Single by D-Block Europe and Clavish

from the album DBE World
- Released: 29 June 2023
- Length: 2:54
- Label: D-Block; EGA; UMG;
- Songwriters: Adam Williams; Ricky Banton; Cian Wright; Obi Ebele; Uche Ebele;
- Producer: Da Beatfreakz

D-Block Europe singles chronology
| "Side Effects" (2023) | "Pakistan" (2023) | "Potential" (2023) |

Clavish singles chronology
| "100mph Freestyle x3" (2023) | "Pakistan" (2023) | "Click Of My Fingers" (2023) |

Music video
- "Pakistan" on YouTube

= Pakistan (D-Block Europe song) =

"Pakistan" is a song by British hip-hop collective D-Block Europe featuring British rapper Clavish.
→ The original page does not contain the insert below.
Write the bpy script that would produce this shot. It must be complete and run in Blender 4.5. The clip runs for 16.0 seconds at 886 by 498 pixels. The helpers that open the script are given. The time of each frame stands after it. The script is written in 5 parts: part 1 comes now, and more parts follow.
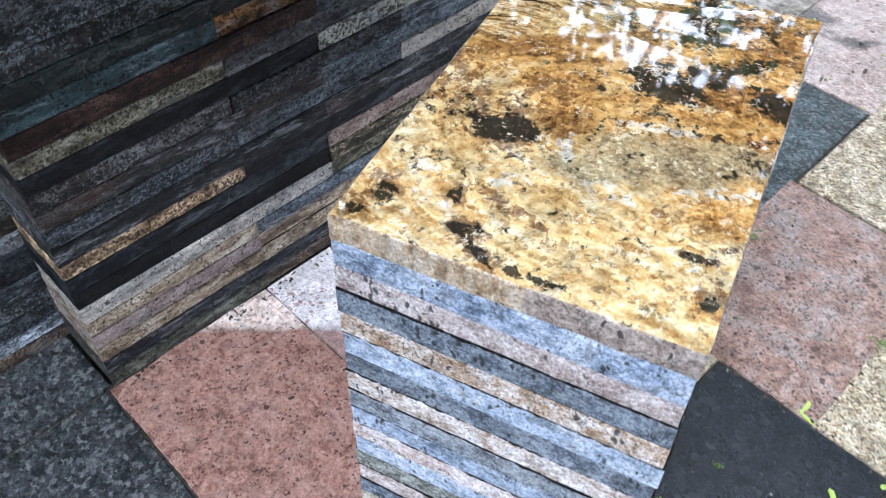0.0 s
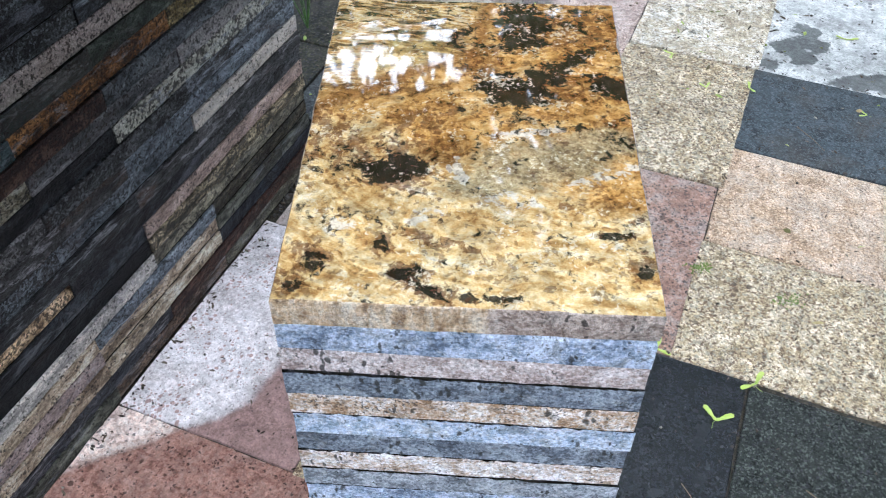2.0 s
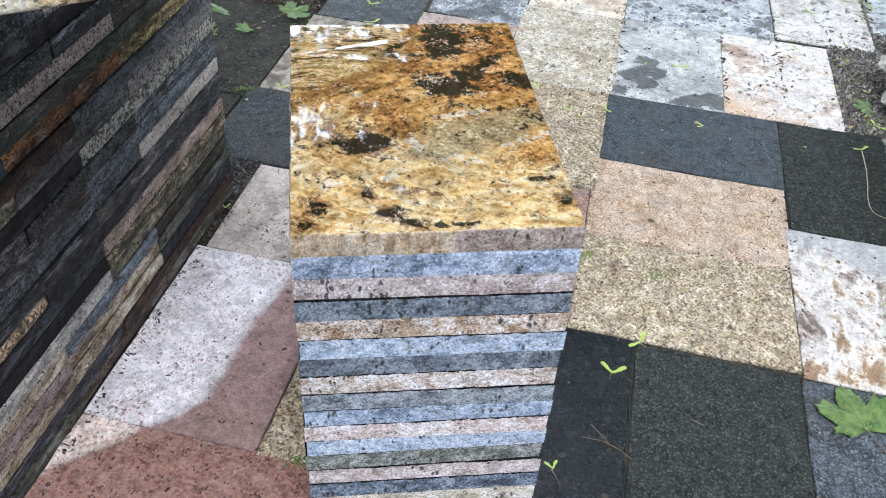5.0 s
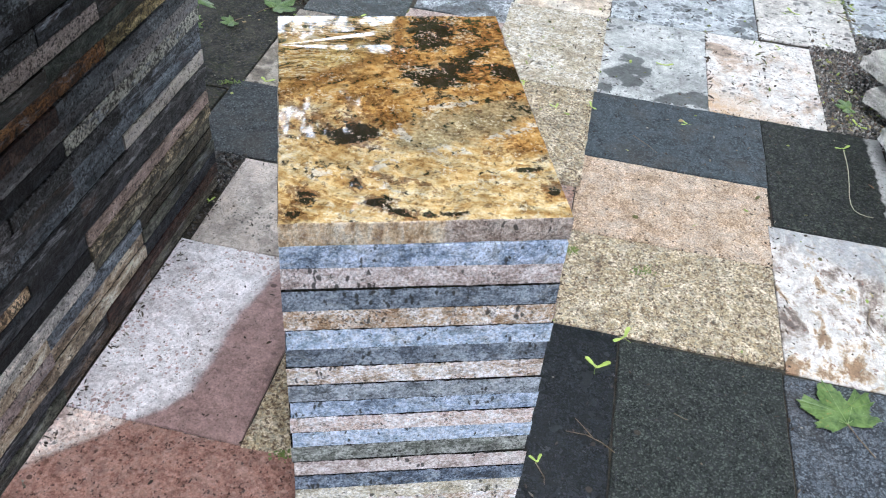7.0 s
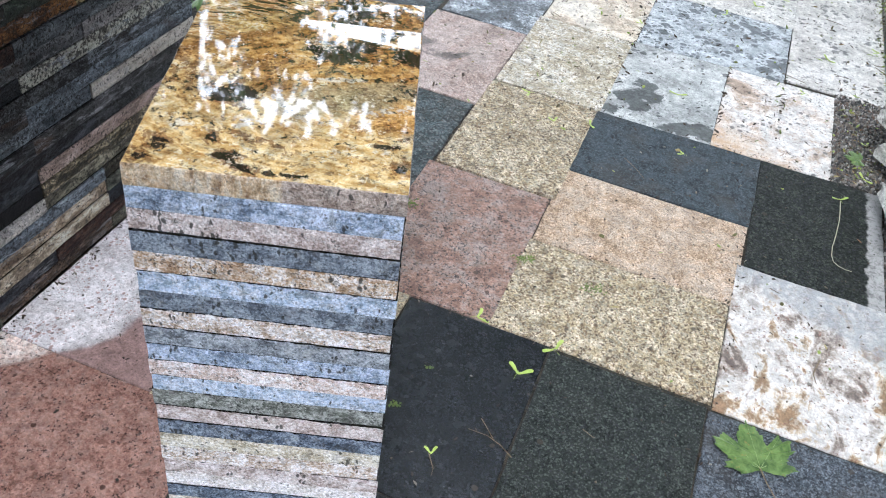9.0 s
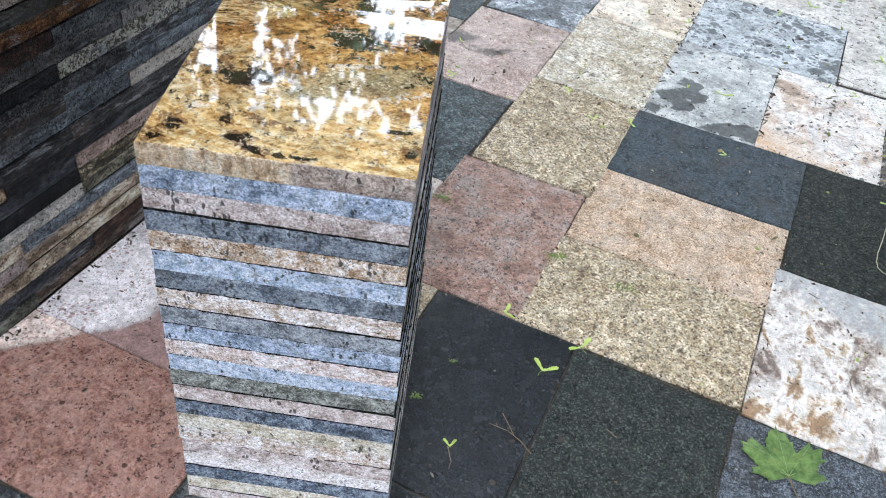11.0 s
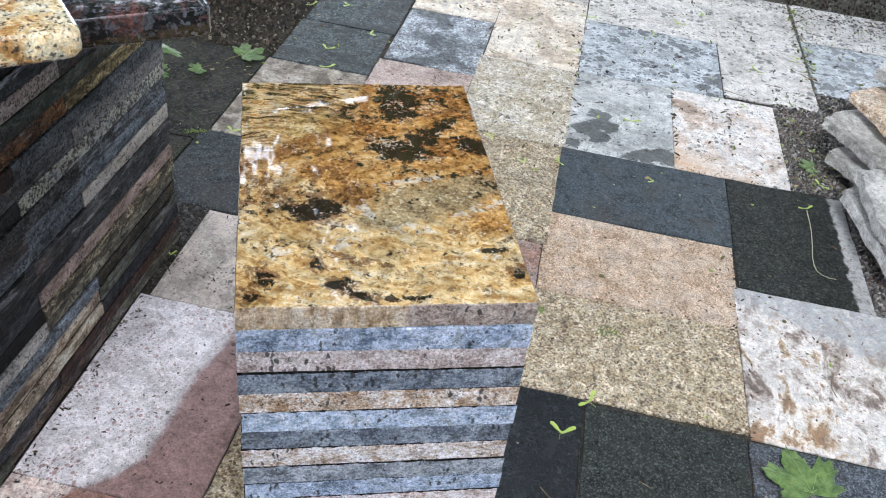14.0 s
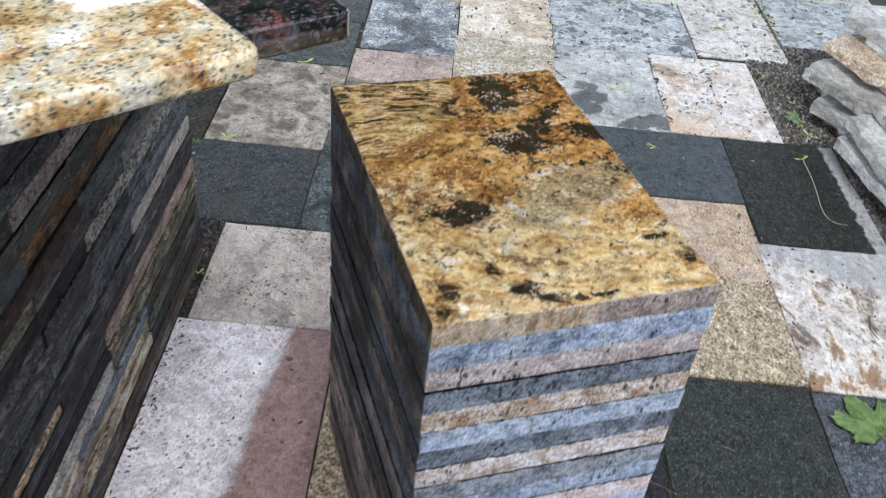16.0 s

It was released on 29 June 2023, as the second single from D-Block Europe's sixth mixtape DBE World. The song was produced by Da Beatfreakz.

==Background==
The track was first teased by Young Adz through Instagram live in 2020 prior to the official release. The original song was solely Young Adz, however, the official release sees an addition of Dirtbike LB and Clavish.

==Critical reception==
Critics noted that "Pakistan" has an "energetic and infectious beat" with a "catchy hook." It's also noted that Clavish's verse is "smoothly executed."

==Music video==
The official music video was released alongside the audio. It was filmed in Stratford, East London in Westfield after Young Adz requested fans to come to the location. The video featured several Pakistan flags alongside Clavish in an abandoned area.

==Personnel==
Credits and personnel adapted from Tidal.

Musicians
- Adam "Young Adz" Williams – lead artist, songwriter, composer
- Ricky "Dirtbike LB" Banton – lead artist, songwriter, composer
- Cian "Clavish" Wright – lead artist, songwriter, composer

Technical
- Prince Galalie – mastering engineer
- Prince Galalie – mixing engineer
- IBØ – mixing engineer

==Charts==

Chart performance for "Pakistan"
| Chart (2023) | Peak position |
|---|---|
| Ireland (IRMA) | 34 |
| UK Singles (Official Charts) | 8 |
| UK Hip Hop/R&B (Official Charts) | 3 |

==Certifications==

Certifications for "Pakistan"
| Region | Certification | Certified units/sales |
| United Kingdom (BPI) | Gold | 400,000^{‡} |
^{‡} Sales+streaming figures based on certification alone.